Mornings in space are mostly imaginary, but I still mark them. Coffee helps with that. One mug, drifting in a freeport, starfield slowly turning outside the viewport while my hangar inventory stares back at me like it’s judging my life choices.
The Helios sits there, familiar and unassuming. Cheap. Reliable. Invisible in the way that matters most in J-space. It has carried me through more wormholes than I can count, slipped past more dangers than it ever had any right to. No one looks twice at a Helios. That’s the point.
And yet.
Right below it, in the market listings, is the Odysseus.
Sleek. New. Expensive in that quiet way that doesn’t scream wealth, but definitely suggests it. I can afford it — that isn’t the problem. The ISK is there, waiting, whispering that ships are meant to be flown, not admired from a distance.
The problem is attention.
J-space notices things. It notices hulls that don’t quite belong, silhouettes that linger a little too long on d-scan.
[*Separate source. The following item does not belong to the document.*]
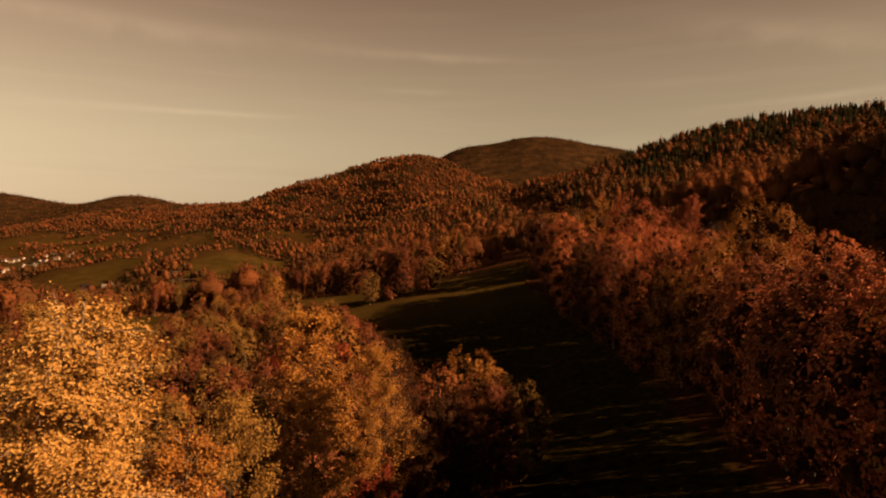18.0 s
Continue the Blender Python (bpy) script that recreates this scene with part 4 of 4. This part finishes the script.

The Odysseus feels like an invitation to be curious about me, and curiosity out here can get you killed. I like being forgettable. I like being just another scanner passing through.
Still… the temptation lingers. Better performance. Better comfort. A small luxury in a life that’s mostly careful restraint.
I sip my coffee and tell myself there’s no rush. The Helios hasn’t failed me yet. But I don’t close the market window either.
Some decisions don’t need to be made right away. Sometimes it’s enough to just sit with them, coffee cooling in hand, stars turning slowly, and let the universe watch you hesitate.